Set exercise. Quote every line of the data below as it stands, omitting pictures.

--- Recorded information ---

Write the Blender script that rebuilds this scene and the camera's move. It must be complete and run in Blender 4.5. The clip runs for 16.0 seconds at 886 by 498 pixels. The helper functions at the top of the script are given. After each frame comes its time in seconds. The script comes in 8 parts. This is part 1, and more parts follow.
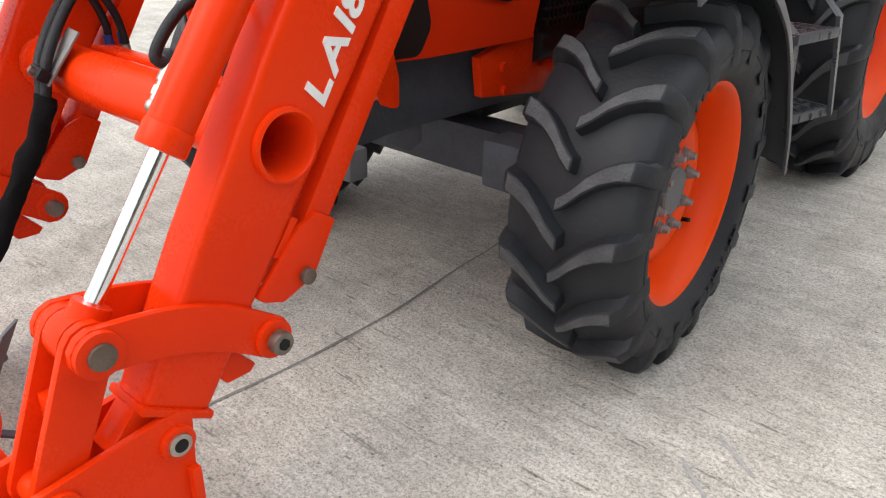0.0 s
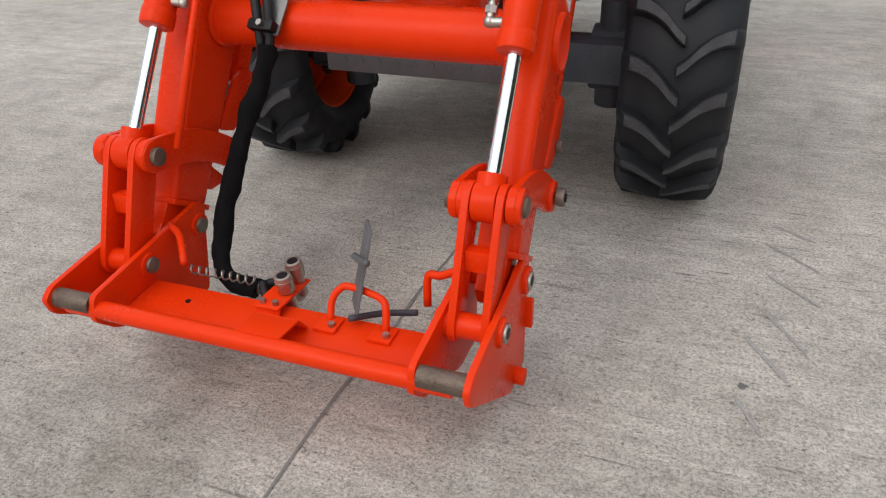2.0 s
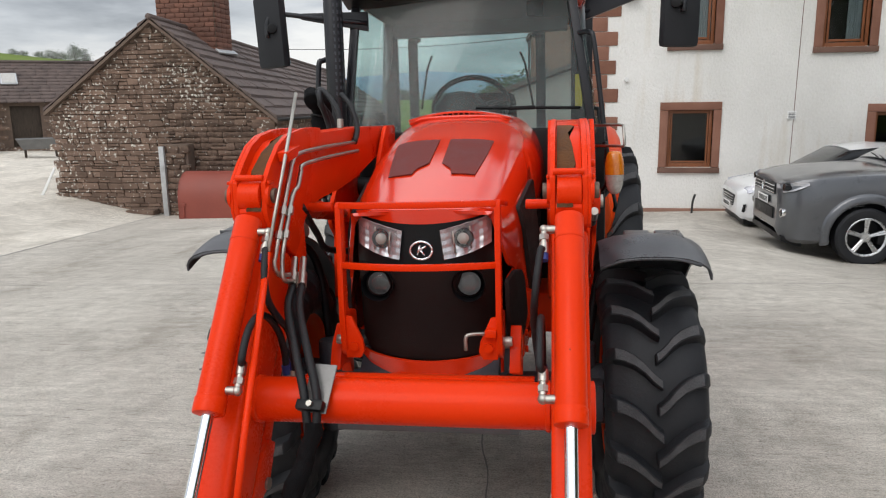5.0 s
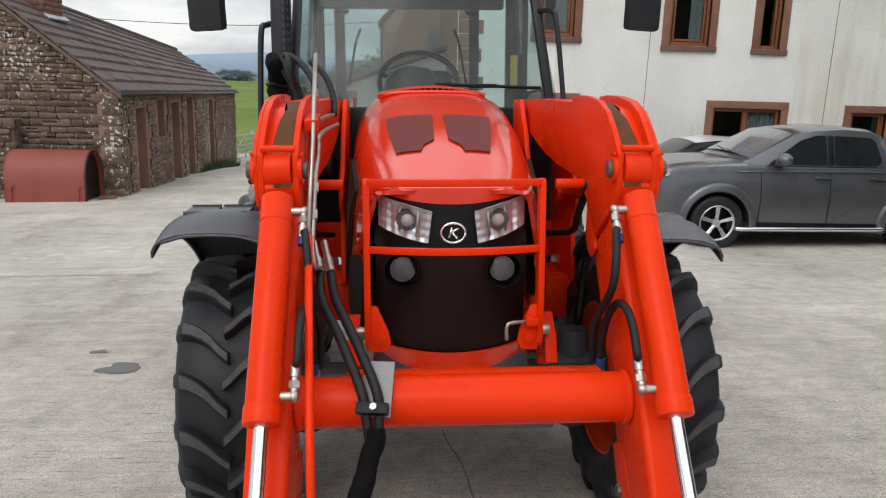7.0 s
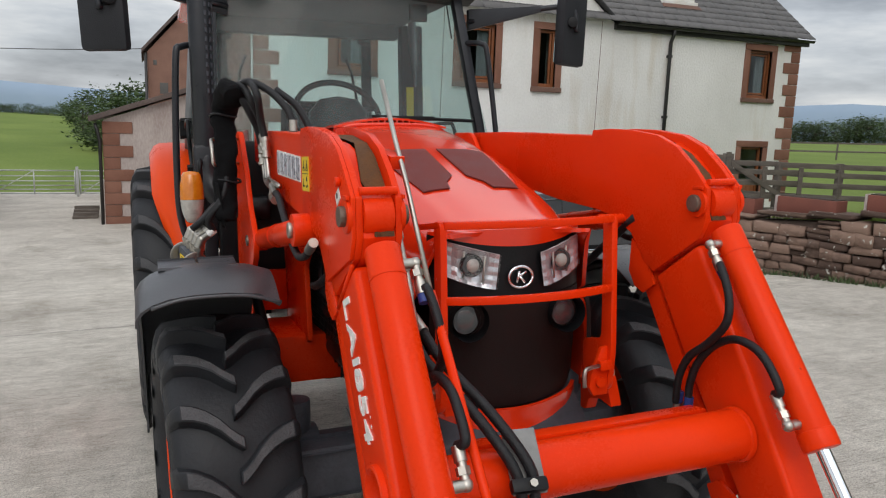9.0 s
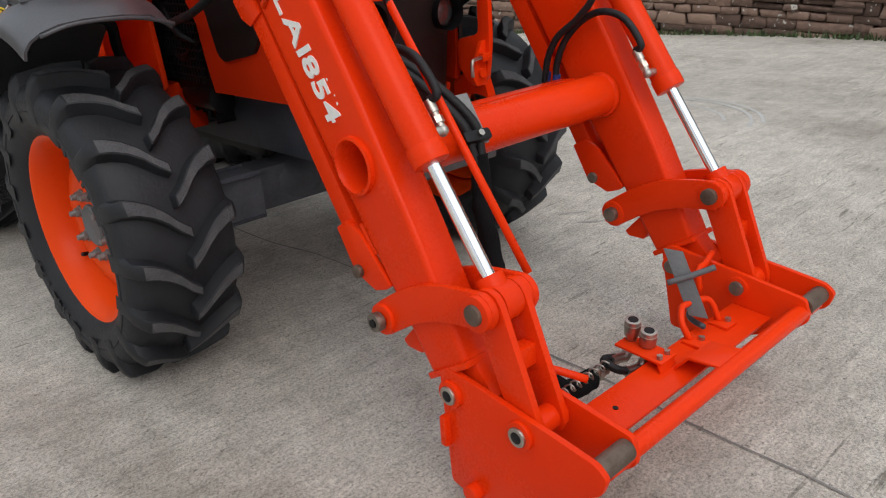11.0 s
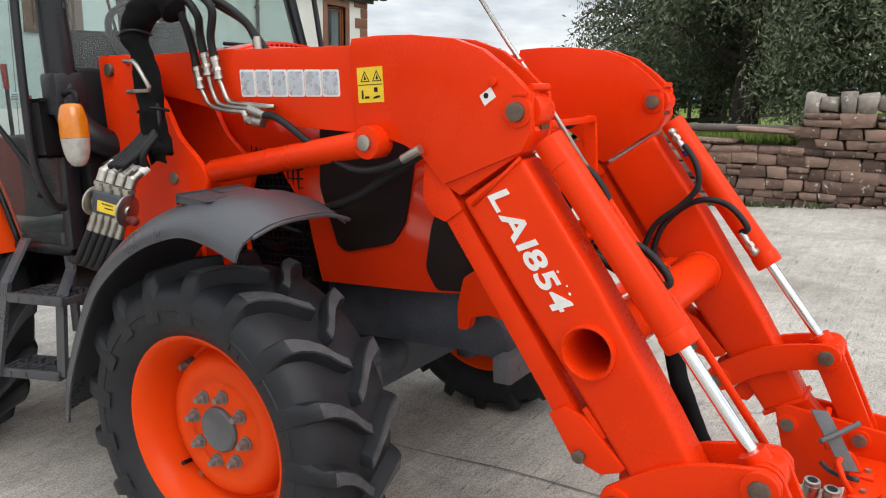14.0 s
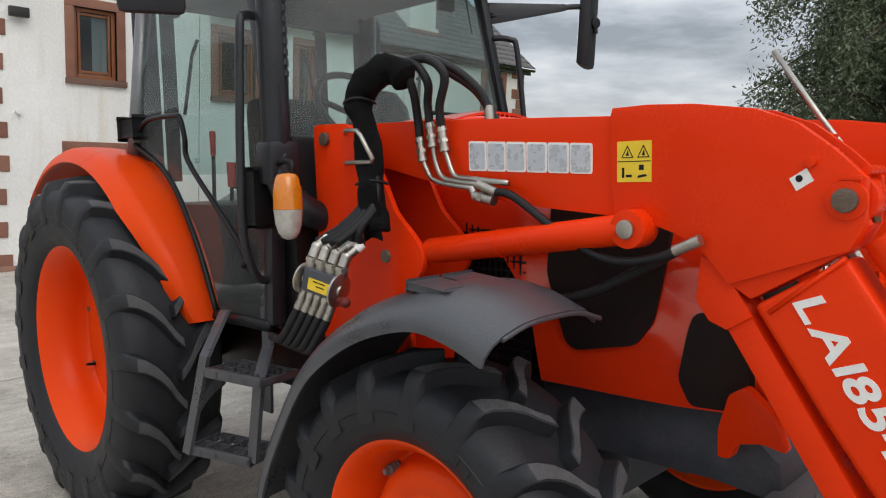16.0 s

---

Correct response.
Write the Blender script that rebuilds this scene and the camera's move. It must be complete and run in Blender 4.5. The clip runs for 16.0 seconds at 886 by 498 pixels. The helper functions at the top of the script are given. After each frame comes its time in seconds. The script comes in 8 parts. This is part 1, and more parts follow.
0.0 s
2.0 s
5.0 s
7.0 s
9.0 s
11.0 s
14.0 s
16.0 s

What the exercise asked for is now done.